■ **Supplied information**
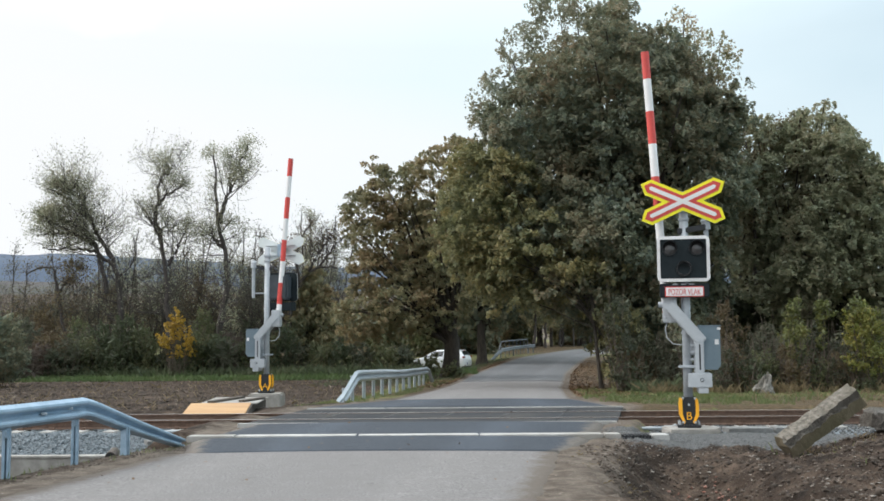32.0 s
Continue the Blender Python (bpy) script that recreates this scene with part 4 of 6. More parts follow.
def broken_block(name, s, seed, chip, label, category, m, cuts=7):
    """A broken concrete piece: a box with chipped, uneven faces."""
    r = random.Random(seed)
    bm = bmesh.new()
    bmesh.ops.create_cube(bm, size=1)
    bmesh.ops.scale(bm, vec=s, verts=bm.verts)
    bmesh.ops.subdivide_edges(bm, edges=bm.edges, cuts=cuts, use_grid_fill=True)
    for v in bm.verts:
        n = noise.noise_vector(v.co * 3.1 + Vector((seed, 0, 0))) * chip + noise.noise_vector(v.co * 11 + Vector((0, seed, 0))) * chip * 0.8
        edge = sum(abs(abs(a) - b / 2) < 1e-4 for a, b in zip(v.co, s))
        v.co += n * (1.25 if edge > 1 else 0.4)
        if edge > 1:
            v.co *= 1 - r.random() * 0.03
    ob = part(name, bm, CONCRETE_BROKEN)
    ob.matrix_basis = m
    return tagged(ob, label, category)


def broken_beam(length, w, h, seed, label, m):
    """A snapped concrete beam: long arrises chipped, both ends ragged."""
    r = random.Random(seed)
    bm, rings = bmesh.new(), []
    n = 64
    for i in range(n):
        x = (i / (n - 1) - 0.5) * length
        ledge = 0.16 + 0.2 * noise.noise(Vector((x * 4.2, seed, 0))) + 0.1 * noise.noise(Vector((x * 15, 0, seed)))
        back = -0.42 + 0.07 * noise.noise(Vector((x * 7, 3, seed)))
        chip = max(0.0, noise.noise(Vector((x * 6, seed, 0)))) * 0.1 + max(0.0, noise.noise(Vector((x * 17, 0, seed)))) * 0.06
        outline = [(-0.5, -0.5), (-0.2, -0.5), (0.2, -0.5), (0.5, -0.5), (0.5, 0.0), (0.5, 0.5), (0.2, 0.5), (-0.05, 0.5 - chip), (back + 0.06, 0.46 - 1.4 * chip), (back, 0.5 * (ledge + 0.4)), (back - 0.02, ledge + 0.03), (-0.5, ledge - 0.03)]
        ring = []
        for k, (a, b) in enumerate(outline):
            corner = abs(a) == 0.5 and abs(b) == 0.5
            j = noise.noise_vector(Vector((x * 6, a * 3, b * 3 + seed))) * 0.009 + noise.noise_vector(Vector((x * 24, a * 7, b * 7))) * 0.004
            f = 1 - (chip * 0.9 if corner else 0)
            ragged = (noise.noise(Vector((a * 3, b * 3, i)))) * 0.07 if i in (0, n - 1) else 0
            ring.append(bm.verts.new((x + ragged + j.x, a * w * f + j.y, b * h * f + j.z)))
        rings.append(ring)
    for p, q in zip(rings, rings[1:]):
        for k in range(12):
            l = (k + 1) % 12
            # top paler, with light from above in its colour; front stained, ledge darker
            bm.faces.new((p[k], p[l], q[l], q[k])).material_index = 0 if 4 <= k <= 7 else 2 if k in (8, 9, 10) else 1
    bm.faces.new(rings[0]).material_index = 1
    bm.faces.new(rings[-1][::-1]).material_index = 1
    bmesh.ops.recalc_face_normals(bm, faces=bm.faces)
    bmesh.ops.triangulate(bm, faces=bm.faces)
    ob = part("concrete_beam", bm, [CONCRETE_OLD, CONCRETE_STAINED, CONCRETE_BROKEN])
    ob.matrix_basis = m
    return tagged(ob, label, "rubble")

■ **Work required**
Only the lines from the one containing "Continue the Blender" through the one containing "return tagged(ob, label, category)" are to be retyped, both boundary lines included, with no other material.

■ **Result for this exercise**
Continue the Blender Python (bpy) script that recreates this scene with part 4 of 6. More parts follow.
def broken_block(name, s, seed, chip, label, category, m, cuts=7):
    """A broken concrete piece: a box with chipped, uneven faces."""
    r = random.Random(seed)
    bm = bmesh.new()
    bmesh.ops.create_cube(bm, size=1)
    bmesh.ops.scale(bm, vec=s, verts=bm.verts)
    bmesh.ops.subdivide_edges(bm, edges=bm.edges, cuts=cuts, use_grid_fill=True)
    for v in bm.verts:
        n = noise.noise_vector(v.co * 3.1 + Vector((seed, 0, 0))) * chip + noise.noise_vector(v.co * 11 + Vector((0, seed, 0))) * chip * 0.8
        edge = sum(abs(abs(a) - b / 2) < 1e-4 for a, b in zip(v.co, s))
        v.co += n * (1.25 if edge > 1 else 0.4)
        if edge > 1:
            v.co *= 1 - r.random() * 0.03
    ob = part(name, bm, CONCRETE_BROKEN)
    ob.matrix_basis = m
    return tagged(ob, label, category)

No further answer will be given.